** BEGIN Data block **

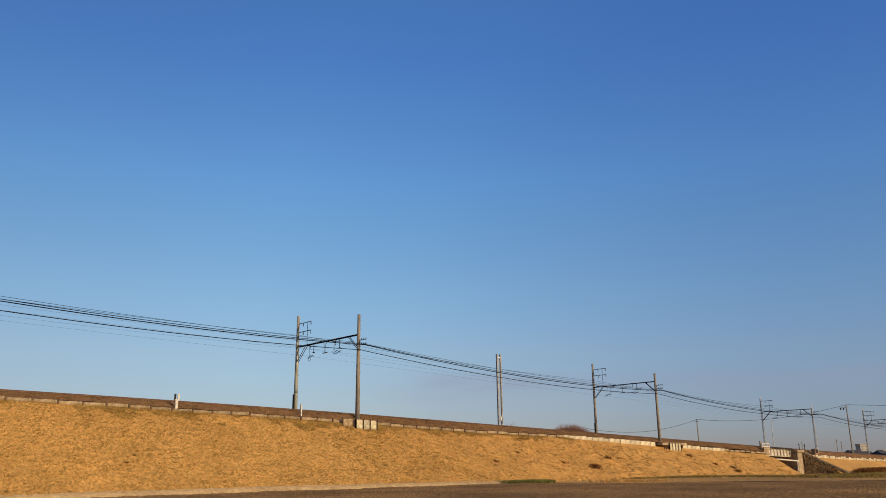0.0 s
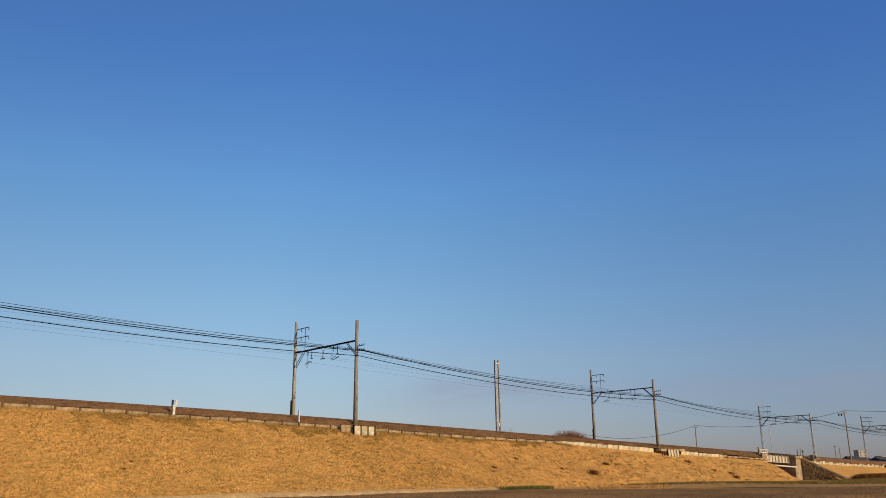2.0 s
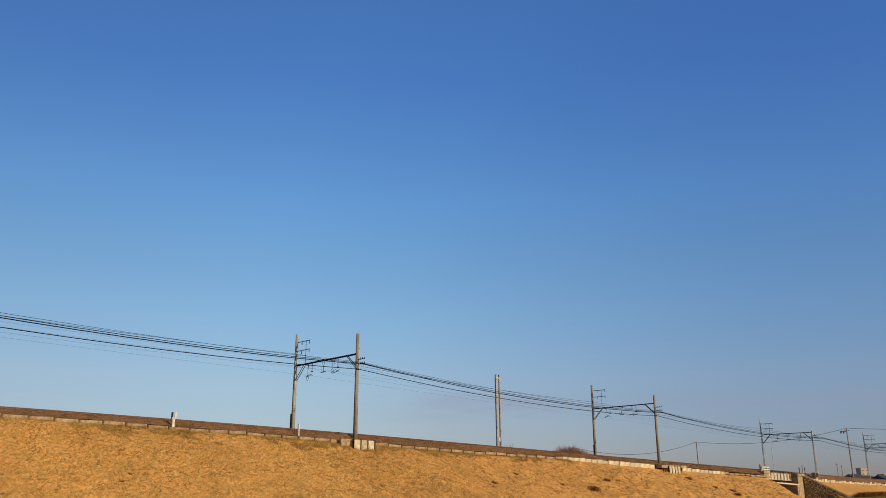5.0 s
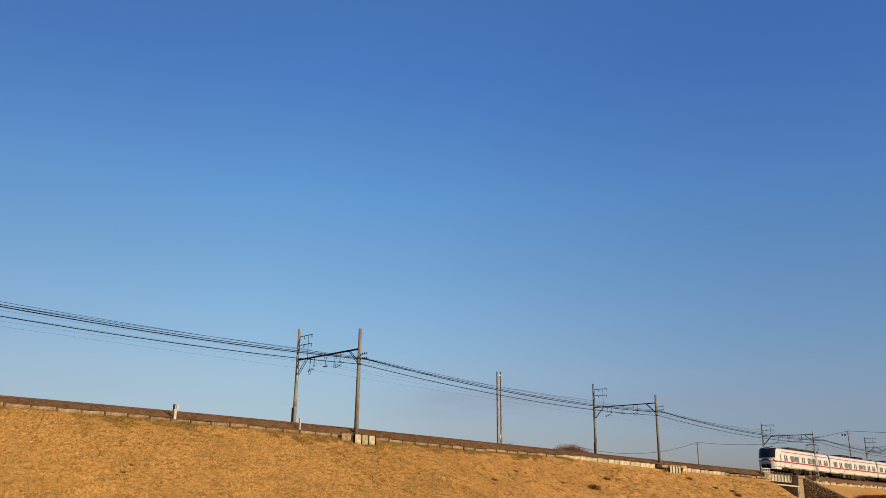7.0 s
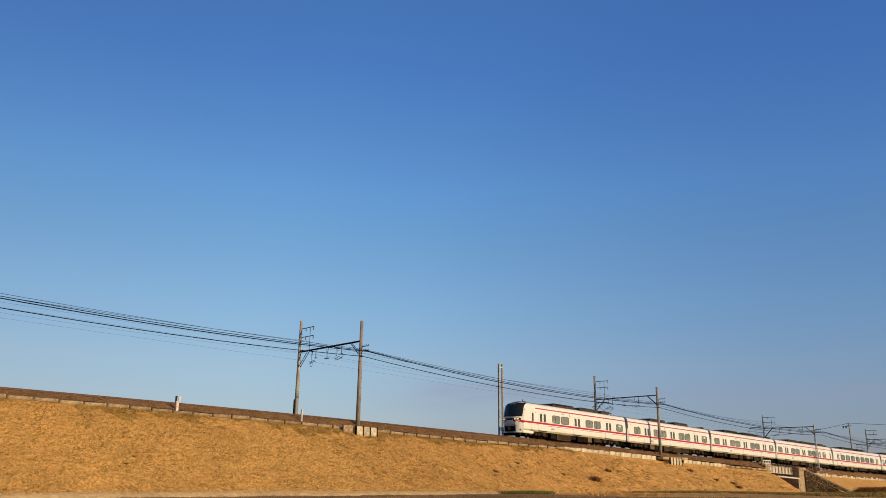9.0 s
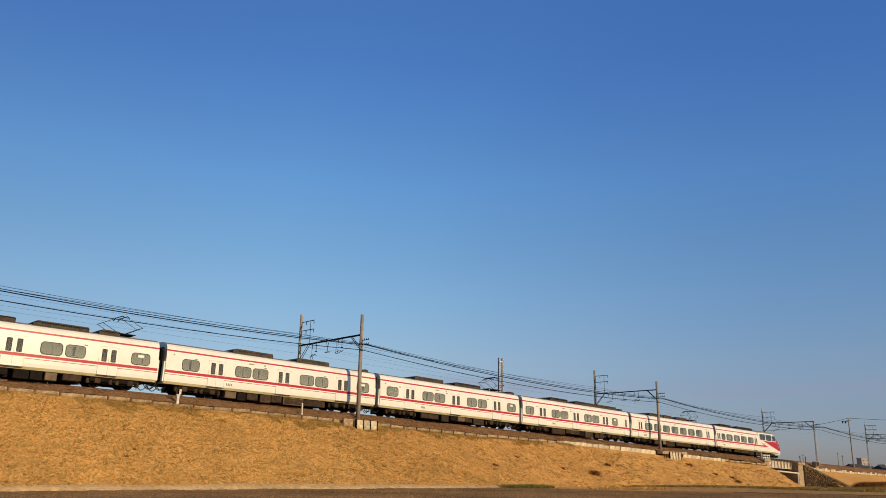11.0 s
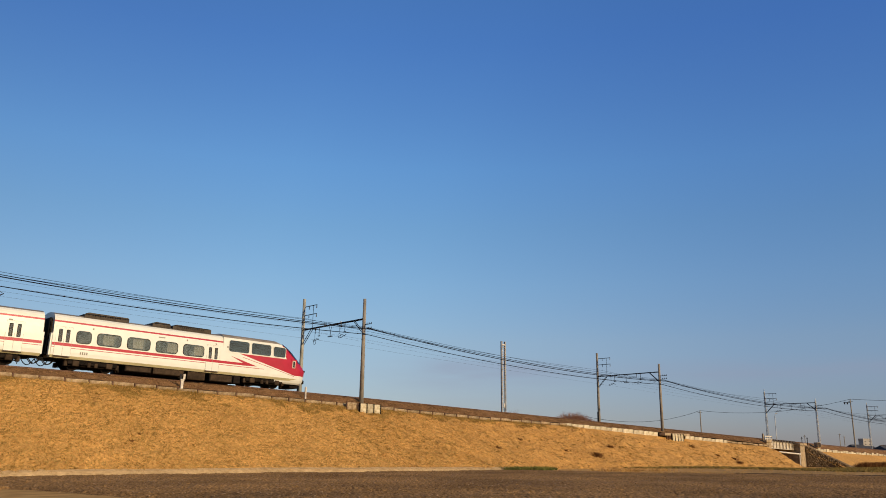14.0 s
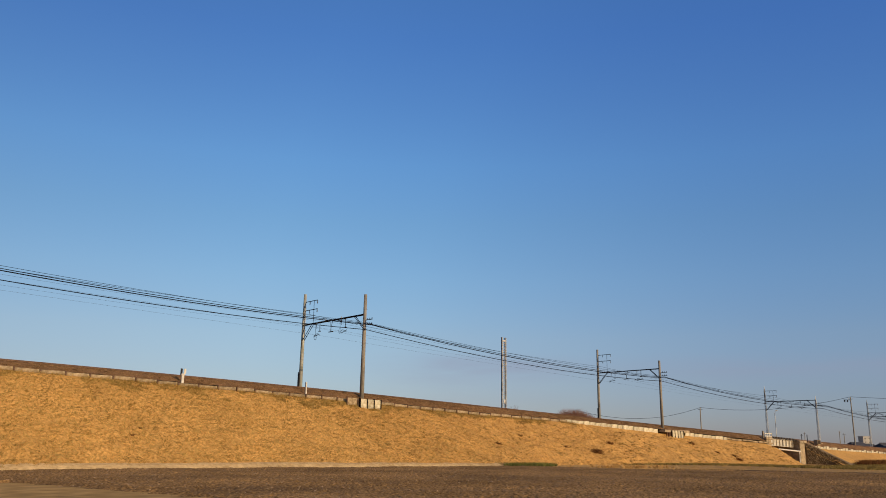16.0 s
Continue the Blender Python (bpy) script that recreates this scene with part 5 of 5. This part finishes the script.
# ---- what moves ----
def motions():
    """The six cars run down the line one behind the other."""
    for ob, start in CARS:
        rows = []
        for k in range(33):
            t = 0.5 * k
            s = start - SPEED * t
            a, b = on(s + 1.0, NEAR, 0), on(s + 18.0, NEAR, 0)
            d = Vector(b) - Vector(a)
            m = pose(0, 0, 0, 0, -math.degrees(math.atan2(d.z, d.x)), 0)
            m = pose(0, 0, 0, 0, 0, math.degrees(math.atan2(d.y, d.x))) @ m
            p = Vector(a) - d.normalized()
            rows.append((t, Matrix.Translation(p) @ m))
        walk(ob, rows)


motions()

** END Data block **

Leave out the pictures and transcribe everything else exactly.

*Response to the exercise*
0.0 s
2.0 s
5.0 s
7.0 s
9.0 s
11.0 s
14.0 s
16.0 s
Continue the Blender Python (bpy) script that recreates this scene with part 5 of 5. This part finishes the script.
# ---- what moves ----
def motions():
    """The six cars run down the line one behind the other."""
    for ob, start in CARS:
        rows = []
        for k in range(33):
            t = 0.5 * k
            s = start - SPEED * t
            a, b = on(s + 1.0, NEAR, 0), on(s + 18.0, NEAR, 0)
            d = Vector(b) - Vector(a)
            m = pose(0, 0, 0, 0, -math.degrees(math.atan2(d.z, d.x)), 0)
            m = pose(0, 0, 0, 0, 0, math.degrees(math.atan2(d.y, d.x))) @ m
            p = Vector(a) - d.normalized()
            rows.append((t, Matrix.Translation(p) @ m))
        walk(ob, rows)


motions()